*Required work*: For each line below that includes the word "frame", make a copy.
>>>
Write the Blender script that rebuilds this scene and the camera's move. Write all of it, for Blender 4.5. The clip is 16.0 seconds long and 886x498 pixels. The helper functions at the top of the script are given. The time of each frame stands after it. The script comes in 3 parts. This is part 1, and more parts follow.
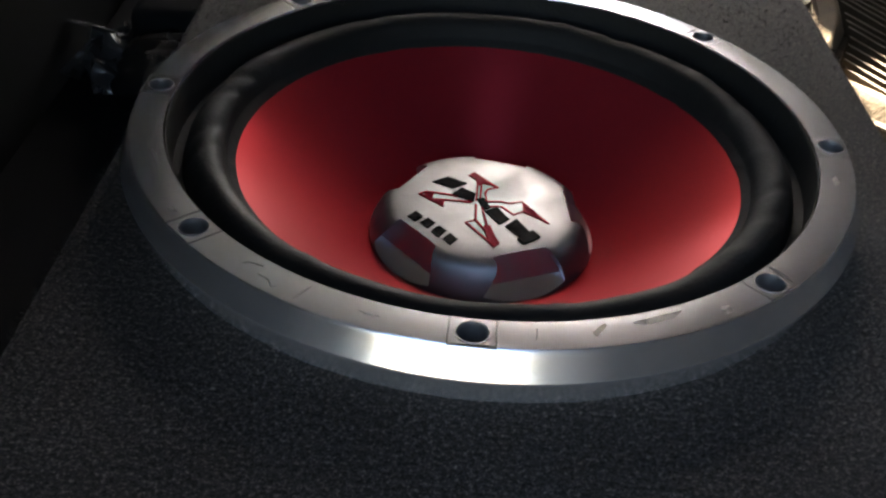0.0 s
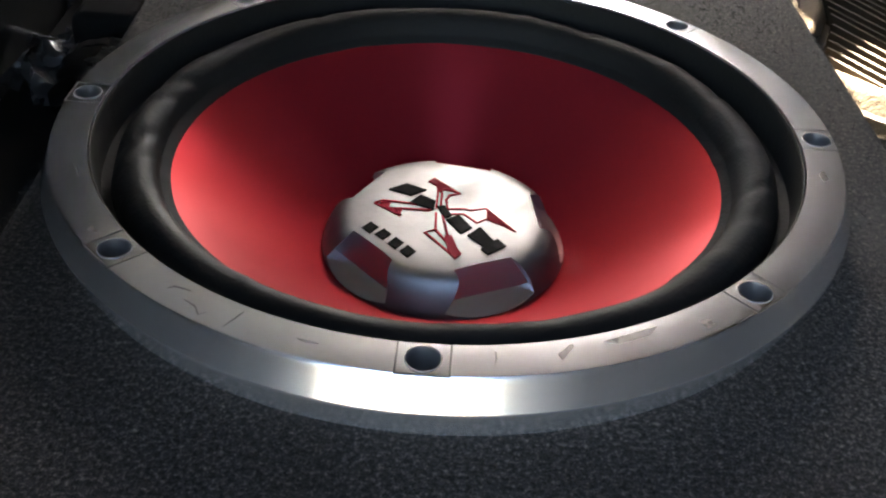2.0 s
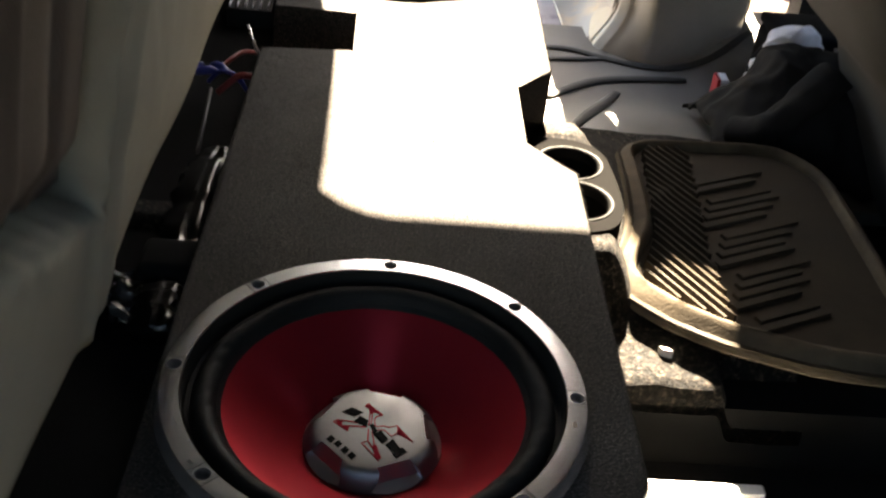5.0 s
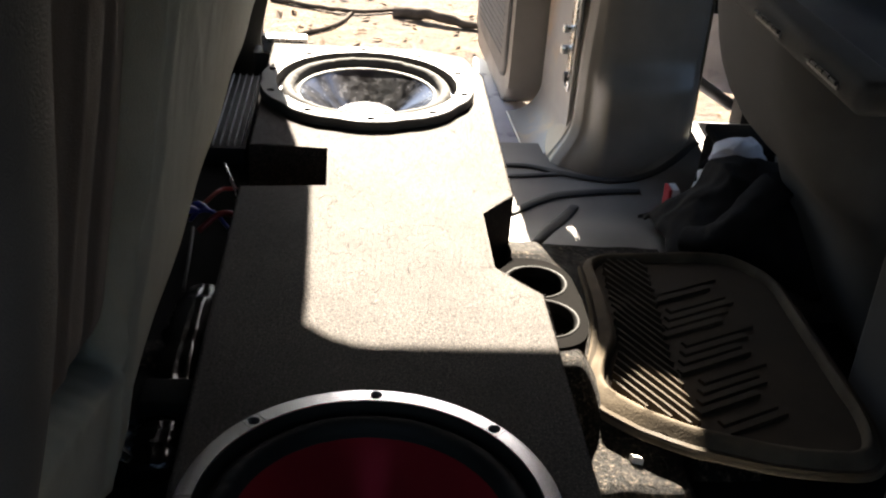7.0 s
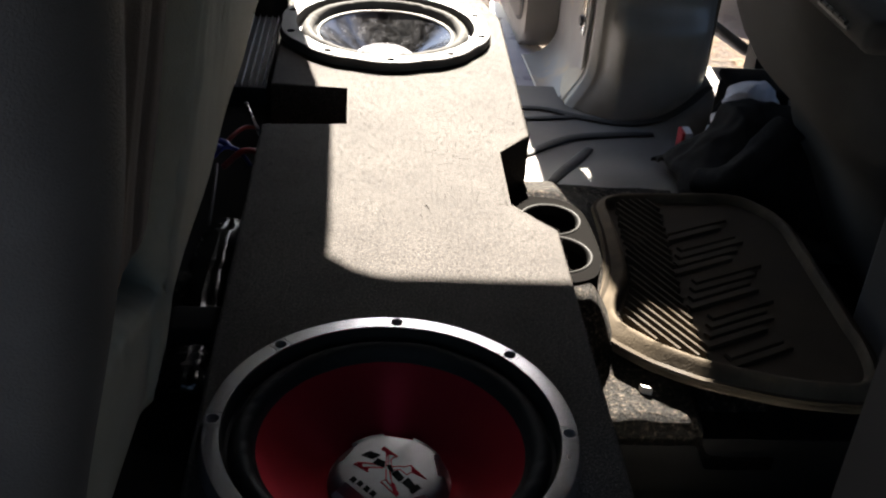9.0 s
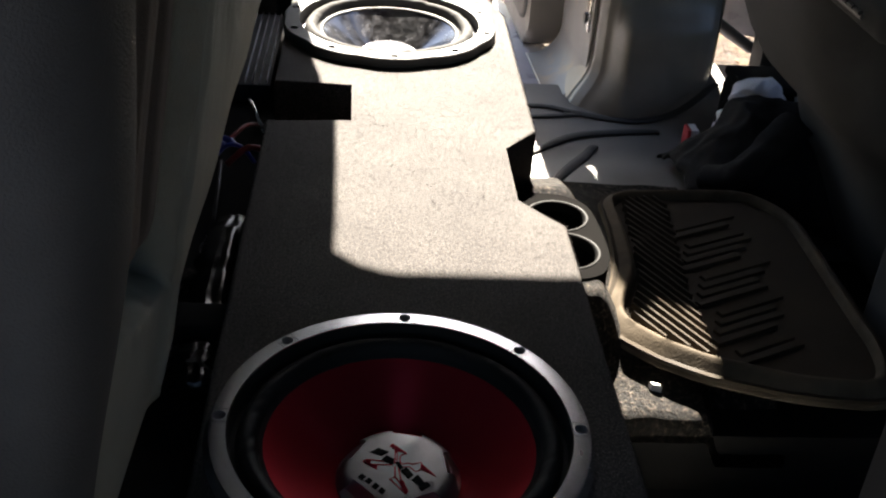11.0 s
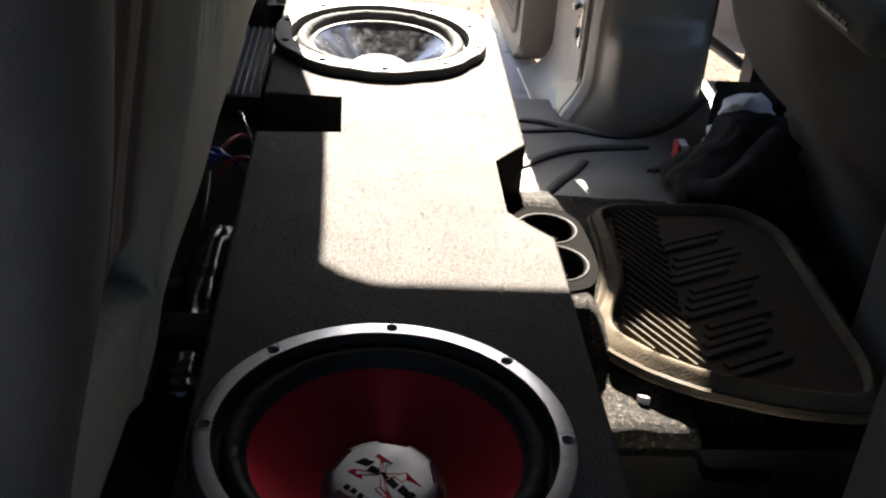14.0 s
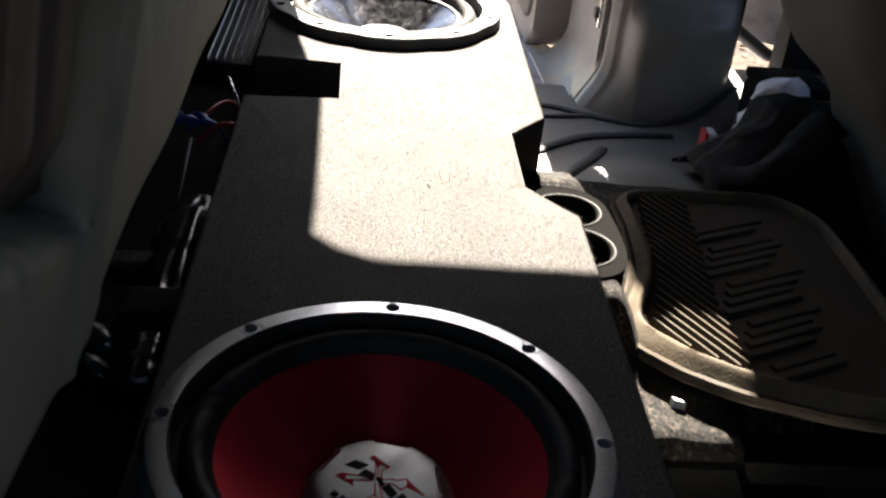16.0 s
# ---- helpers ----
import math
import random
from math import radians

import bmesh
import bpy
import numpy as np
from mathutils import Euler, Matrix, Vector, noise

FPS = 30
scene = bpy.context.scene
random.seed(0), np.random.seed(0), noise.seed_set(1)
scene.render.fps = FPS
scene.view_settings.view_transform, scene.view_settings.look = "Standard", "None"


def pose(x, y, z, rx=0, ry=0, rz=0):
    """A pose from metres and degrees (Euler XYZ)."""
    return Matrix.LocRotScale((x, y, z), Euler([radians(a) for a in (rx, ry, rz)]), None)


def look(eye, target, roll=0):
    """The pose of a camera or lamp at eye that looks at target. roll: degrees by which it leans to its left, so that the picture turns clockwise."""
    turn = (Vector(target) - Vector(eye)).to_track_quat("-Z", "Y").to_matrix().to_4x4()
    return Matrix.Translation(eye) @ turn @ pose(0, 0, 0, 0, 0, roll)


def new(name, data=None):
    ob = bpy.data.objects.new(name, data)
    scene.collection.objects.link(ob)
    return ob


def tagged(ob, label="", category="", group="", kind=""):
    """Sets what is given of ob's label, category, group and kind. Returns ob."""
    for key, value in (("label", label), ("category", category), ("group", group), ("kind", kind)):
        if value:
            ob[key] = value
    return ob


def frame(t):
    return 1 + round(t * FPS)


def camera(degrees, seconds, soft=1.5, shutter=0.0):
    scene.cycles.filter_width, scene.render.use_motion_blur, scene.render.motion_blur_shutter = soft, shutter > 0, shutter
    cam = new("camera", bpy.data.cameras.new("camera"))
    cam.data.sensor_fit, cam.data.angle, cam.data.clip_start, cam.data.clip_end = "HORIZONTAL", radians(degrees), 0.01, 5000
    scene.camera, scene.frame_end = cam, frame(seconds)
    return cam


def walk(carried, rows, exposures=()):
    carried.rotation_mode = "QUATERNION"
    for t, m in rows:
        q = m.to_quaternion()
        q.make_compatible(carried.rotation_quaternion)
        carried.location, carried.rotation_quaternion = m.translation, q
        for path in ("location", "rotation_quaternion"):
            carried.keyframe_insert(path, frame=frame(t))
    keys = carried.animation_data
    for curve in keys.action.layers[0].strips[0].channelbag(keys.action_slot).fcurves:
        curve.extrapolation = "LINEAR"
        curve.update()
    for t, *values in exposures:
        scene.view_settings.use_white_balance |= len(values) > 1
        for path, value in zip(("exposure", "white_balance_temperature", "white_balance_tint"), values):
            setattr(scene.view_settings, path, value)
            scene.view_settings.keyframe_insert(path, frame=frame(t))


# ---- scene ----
<<<
*Solution below*:
Write the Blender script that rebuilds this scene and the camera's move. Write all of it, for Blender 4.5. The clip is 16.0 seconds long and 886x498 pixels. The helper functions at the top of the script are given. The time of each frame stands after it. The script comes in 3 parts. This is part 1, and more parts follow.
def frame(t):
    scene.camera, scene.frame_end = cam, frame(seconds)
            carried.keyframe_insert(path, frame=frame(t))
            scene.view_settings.keyframe_insert(path, frame=frame(t))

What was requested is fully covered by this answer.